Your managed service provider should handle data retention policies, secure deletion procedures, and conflict-checking system administration. They ensure that document management systems maintain proper version control and audit trails for ethical compliance.

Many providers offer compliance assistance for industry-specific regulations like HIPAA for healthcare litigation firms or PCI-DSS for firms handling payment information. They conduct vulnerability scans, implement patch management, and maintain security logs that demonstrate due diligence.

What are the biggest IT risks facing law firms today?

Ransomware attacks targeting law firms have increased significantly, with criminals encrypting case files and demanding payment for restoration. Your firm’s data becomes inaccessible, potentially causing missed deadlines and client harm.

Email compromise schemes trick attorneys and staff into wiring funds or revealing sensitive information through spoofed communications. These attacks exploit the trust relationships between firms and their clients.

Insider threats from departing employees or compromised credentials pose serious risks to client confidentiality and competitive information. Inadequate mobile device management allows sensitive data to leave your control through personal devices.

Outdated systems and unpatched software create vulnerabilities that hackers actively exploit. Without proper backup systems, hardware failures can result in permanent data loss and malpractice exposure.

What factors affect the cost of law firm IT support in NYC?

The number of attorneys and staff members directly impacts pricing, as most providers charge per user or per device. Firms with 10-25 users typically pay different rates than larger practices with 50+ employees.

Your required service level determines cost, with 24/7 support and guaranteed response times commanding premium pricing compared to business-hours-only coverage. Onsite support visits cost more than remote-only assistance.

Complexity of your technology environment affects pricing, including the number of office locations, specialized legal software, and integration requirements. Firms using cloud-based systems generally have lower infrastructure costs than those maintaining on-premise servers.

Cybersecurity requirements significantly impact costs, with advanced threat protection, security information and event management, and compliance services adding to base support fees. NYC market rates are typically higher than other regions due to local operating costs.
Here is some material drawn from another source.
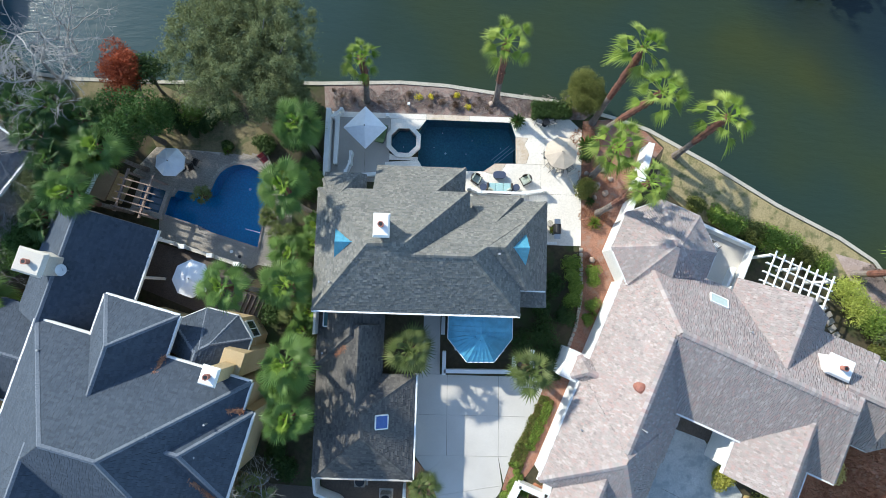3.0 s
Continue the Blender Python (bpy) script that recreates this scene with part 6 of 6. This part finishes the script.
for x, y in ((3.78, 9.08), (6.5, 9.12)):
    st_ = thing("side_table", pose(x, y, 0.05), "round wicker side table with a slate-blue top", "side table", "side tables by the sofa")
    b = bmesh.new()
    cyl(b, (0, 0, 0.48), (0, 0, 0.53), 0.29, 0.29, 20)
    part("tabletop", b, M_BLUETOP, st_)
    b = bmesh.new()
    cyl(b, (0, 0, 0), (0, 0, 0.48), 0.22, 0.26, 14)
    part("pedestal", b, M_WICKER, st_)


def metal_chair(x, y, rot, label="black metal chair with pale slung fabric", cloth=None, group="chairs on the patio", z=0.05):
    t = thing("patio_chair", pose(x, y, z, 0, 0, rot), label, "chair", group)
    part("seat", box(-0.25, 0.25, -0.25, 0.22, 0.40, 0.44, None, 0.01), cloth or M_CREAM, t)
    part("backrest", box(-0.24, 0.24, -0.02, 0.02, -0.25, 0.25, pose(0, 0.30, 0.72, -15, 0, 0), 0.01), cloth or M_CREAM, t)
    for s in (-0.28, 0.28):
        b = bmesh.new()
        tube(b, [Vector(p) for p in ((s, -0.28, 0.0), (s, -0.27, 0.62), (s, 0.16, 0.64), (s, 0.36, 0.98))], [0.018] * 4, 6)
        part("arm_frame", b, M_DARK, t)
        b = bmesh.new()
        tube(b, [Vector(p) for p in ((s, 0.30, 0.0), (s, 0.2, 0.42), (s, -0.26, 0.42))], [0.016] * 3, 6)
        part("leg", b, M_DARK, t)
    b = bmesh.new()
    for k in range(4):
        cyl(b, (-0.28, -0.2 + 0.13 * k, 0.445), (0.28, -0.2 + 0.13 * k, 0.445), 0.01, 0.01, 5)
    part("slats", b, M_DARK, t)


for x, y, r in ((8.35, 14.75, 160), (9.35, 14.8, 195), (8.95, 11.9, 95), (9.25, 11.0, 135), (10.1, 10.7, 170), (10.9, 10.9, 210)):
    metal_chair(x, y, r)
for x, y, r in ((-20.2, 9.9, -70), (-19.9, 10.3, -110), (-19.6, 0.0, 20), (-17.6, -0.1, -30)):
    metal_chair(x, y, r, "dark metal garden chair beside the umbrella", M_DARK, "chairs by the white umbrellas")
bt = thing("bistro_table", pose(8.85, 14.7, 0.05), "small round black metal patio table", "table")
b = bmesh.new()
cyl(b, (0, 0, 0.66), (0, 0, 0.69), 0.3, 0.3, 16)
part("tabletop", b, M_DARK, bt)
b = bmesh.new()
cyl(b, (0, 0, 0), (0, 0, 0.66), 0.04, 0.03, 8)
cyl(b, (0, 0, 0), (0, 0, 0.03), 0.22, 0.2, 12)
part("pedestal", b, M_DARK, bt)
dt = thing("dining_table", pose(9.85, 11.75, 0.05), "round glass-topped table under the tan umbrella", "table")
b = bmesh.new()
cyl(b, (0, 0, 0.70), (0, 0, 0.73), 0.62, 0.62, 24)
part("tabletop", b, M_GLASS, dt)
for k in range(4):
    b = bmesh.new()
    cyl(b, (0.45 * math.cos(k * 1.571 + 0.8), 0.45 * math.sin(k * 1.571 + 0.8), 0), (0.3 * math.cos(k * 1.571 + 0.8), 0.3 * math.sin(k * 1.571 + 0.8), 0.7), 0.02, 0.02, 6)
    part("leg", b, M_DARK, dt)


def lounger(x, y, rot, cushion, frame_mat, label):
    t = thing("sun_lounger", pose(x, y, 0.05, 0, 0, rot), label, "lounger")
    part("mattress", box(-0.32, 0.32, -0.9, 0.35, 0.30, 0.38, None, 0.03), cushion, t)
    part("backrest", box(-0.32, 0.32, 0, 0.72, -0.04, 0.04, pose(0, 0.34, 0.36, 48, 0, 0), 0.03), cushion, t)
    for s in (-0.34, 0.34):
        b = bmesh.new()
        tube(b, [Vector(p) for p in ((s, -0.92, 0.28), (s, 0.36, 0.28), (s, 0.85, 0.86))], [0.025] * 3, 6)
        part("side_rail", b, frame_mat, t)
        for y_ in (-0.8, 0.3):
            b = bmesh.new()
            cyl(b, (s, y_, 0), (s, y_, 0.28), 0.022, 0.022, 6)
            part("leg", b, frame_mat, t)


lounger(-4.75, 13.2, 170, M_GREENC, M_DARK, "dark metal lounger with a green cushion")
lounger(11.5, 9.6, 200, M_CREAM, M_STEEL, "pale folding lounger in the umbrella's shade")
for x, y, r in ((21.9, 5.3, 120), (22.5, 4.75, 130), (22.2, 4.2, 60)):
    metal_chair(x, y, r, "white garden chair on the cream terrace", M_WHITE, "white chairs on the terrace", 0.9)
metal_chair(-14.3, 10.75, 40, "dark metal chair with red fabric by the blue pool", M_REDCUSH, "chairs by the blue pool", 0.03)

gr = thing("gas_grill", pose(9.85, 5.75, 0.05, 0, 0, 90), "black and steel gas grill against the house", "grill")
part("cabinet", box(-0.4, 0.4, -0.28, 0.28, 0.06, 0.85, None, 0.02), M_DARK, gr)
b = bmesh.new()
g = bmesh.ops.create_cone(b, cap_ends=True, segments=16, radius1=0.28, radius2=0.28, depth=0.76, matrix=pose(0, 0, 0.9, 0, 90, 0))["verts"]
part("hood", b, M_DARK, gr)
for s in (-1, 1):
    part("side_shelf", box(s * 0.62 - 0.2, s * 0.62 + 0.2, -0.25, 0.25, 0.82, 0.86, None, 0.01), M_STEEL, gr)
    for y in (-0.24, 0.24):
        b = bmesh.new()
        cyl(b, (s * 0.34, y, 0.0), (s * 0.34, y, 0.08), 0.04, 0.04, 8)
        part("caster", b, M_DARK, gr)
b = bmesh.new()
cyl(b, (-0.3, -0.34, 0.92), (0.3, -0.34, 0.92), 0.015, 0.015, 6)
part("handle", b, M_STEEL, gr)
pl = thing("planter", pose(9.6, 5.7, 0.05), "grey stone planter beside the grill", "planter")
b = bmesh.new()
cyl(b, (-0.25, 0.55, 0), (-0.25, 0.55, 0.42), 0.18, 0.26, 14)
part("pot", b, M_GRAVEL, pl)
structure(part("wall_stub", box(8.6, 9.9, 4.5, 4.7, 0.0, 0.55, None, 0.02), M_STUCCO), "low white wall stub at the patio edge", "wall")
pot = thing("planter", pose(-4.35, 14.95, 0.05), "small white square planter in the bed", "planter")
lt = thing("garden_lamp", pose(-2.6, 15.9, 0.0), "small white bollard lamp in the mulch bed", "lamp")
part("post", box(-0.05, 0.05, -0.05, 0.05, 0, 0.4), M_DARK, lt)
part("head", box(-0.11, 0.11, -0.11, 0.11, 0.4, 0.56, None, 0.02), M_WHITE, lt)
part("body", box(-0.14, 0.14, -0.14, 0.14, 0, 0.34, None, 0.02), M_WHITE, pot)
for x, y, s in ((4.3, 16.3, 0.24), (6.1, 15.05, 0.14), (12.9, 3.4, 0.26), (13.7, 11.0, 0.3), (13.3, 9.6, 0.3), (14.0, 9.0, 0.28), (12.4, 10.6, 0.2), (13.1, 8.6, 0.22), (14.4, 10.2, 0.22)):
    rng = random.Random(int(x * 100))
    b = bmesh.new()
    bmesh.ops.create_icosphere(b, subdivisions=2, radius=s)
    for v in b.verts:
        v.co *= rng.uniform(0.82, 1.15)
        v.co.z *= 0.7
    o = part("boulder", b, M_BOULDER, None, smooth=True)
    o.matrix_world = pose(x, y, s * 0.45)
    tagged(o, "weathered reddish boulder in the mulch", "boulder", "boulders in the beds")
for i, (x, y) in enumerate(((-16.6, 3.1), (-15.9, 2.7))):
    b = bmesh.new()
    cyl(b, (0, 0, 0), (0, 0, 0.05), 0.14, 0.14, 14)
    o = part("skimmer_lid", b, M_WHITE if i == 0 else M_DARK)
    o.matrix_world = pose(x, y, 0.03)
    tagged(o, "round white skimmer lid in the paving" if i == 0 else "round black lid in the paving", "lid")
# stone edging along the garden walk
edge = structure(new("edging"), "curved edging of rough grey stones", "edging")
ELINE = [(12.0, 4.4), (12.05, 2.0), (12.0, 0.0), (11.6, -2.2), (10.8, -4.4), (9.9, -6.4)]
k = 0
for a, b2 in zip(ELINE, ELINE[1:]):
    a, b2 = Vector(a), Vector(b2)
    n = int((b2 - a).length / 0.36)
    for i in range(n):
        p = a.lerp(b2, (i + 0.5) / n)
        rng = random.Random(k)
        k += 1
        b = bmesh.new()
        add_box(b, -0.17, 0.17, -0.13, 0.13, 0, 0.16, None, 0.04)
        for v in b.verts:
            v.co.x += rng.uniform(-0.03, 0.03)
            v.co.y += rng.uniform(-0.03, 0.03)
        o = part("edging_stone", b, M_GRAVEL, edge)
        o.matrix_basis = pose(p.x, p.y, 0, 0, 0, math.degrees(math.atan2((b2 - a).y, (b2 - a).x)) + rng.uniform(-12, 12))

PAV_BASE = [(-22.7, 5.88), (-22.2, 5.9), (-19.3, 5.05), (-18.4, 4.65), (-14.4, 3.5), (-13.1, 6.6), (-12.0, 7.0), (-11.8, 3.6), (-15.0, 1.75), (-22.6, 4.0)]
structure(slab("pavement", PAV_BASE, -0.05, 0.02, M_PAVER), "grey paved strip beside the blue pool", "pavement")
pavers(PAV, PAV_POLY, scaled(LPOOL, 1.06), -12, 0.30, 0.20, (-16.5, 2.9), M_PAVER, 280)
What should law firms look for in an IT provider?

Your IT provider must have specific experience supporting law firms and understanding legal technology ecosystems. They should demonstrate familiarity with practice management platforms, document management systems, and legal billing software.

Look for documented security and compliance expertise, including knowledge of ABA ethics opinions on technology and data protection. The provider should offer security awareness training tailored to legal staff and attorneys.

Response time guarantees and service level agreements protect your firm from extended downtime that could affect client deadlines. Verify that the provider offers both remote support and local technicians who can respond to your NYC office when needed.

Check for transparent pricing without hidden fees for common services like user additions, software updates, or security patches. The provider should offer proactive monitoring rather than reactive break-fix support.

Ask about their backup and disaster recovery capabilities, including how quickly they can restore your systems after a failure or attack. Your provider should conduct regular backup tests to ensure data can actually be recovered when needed.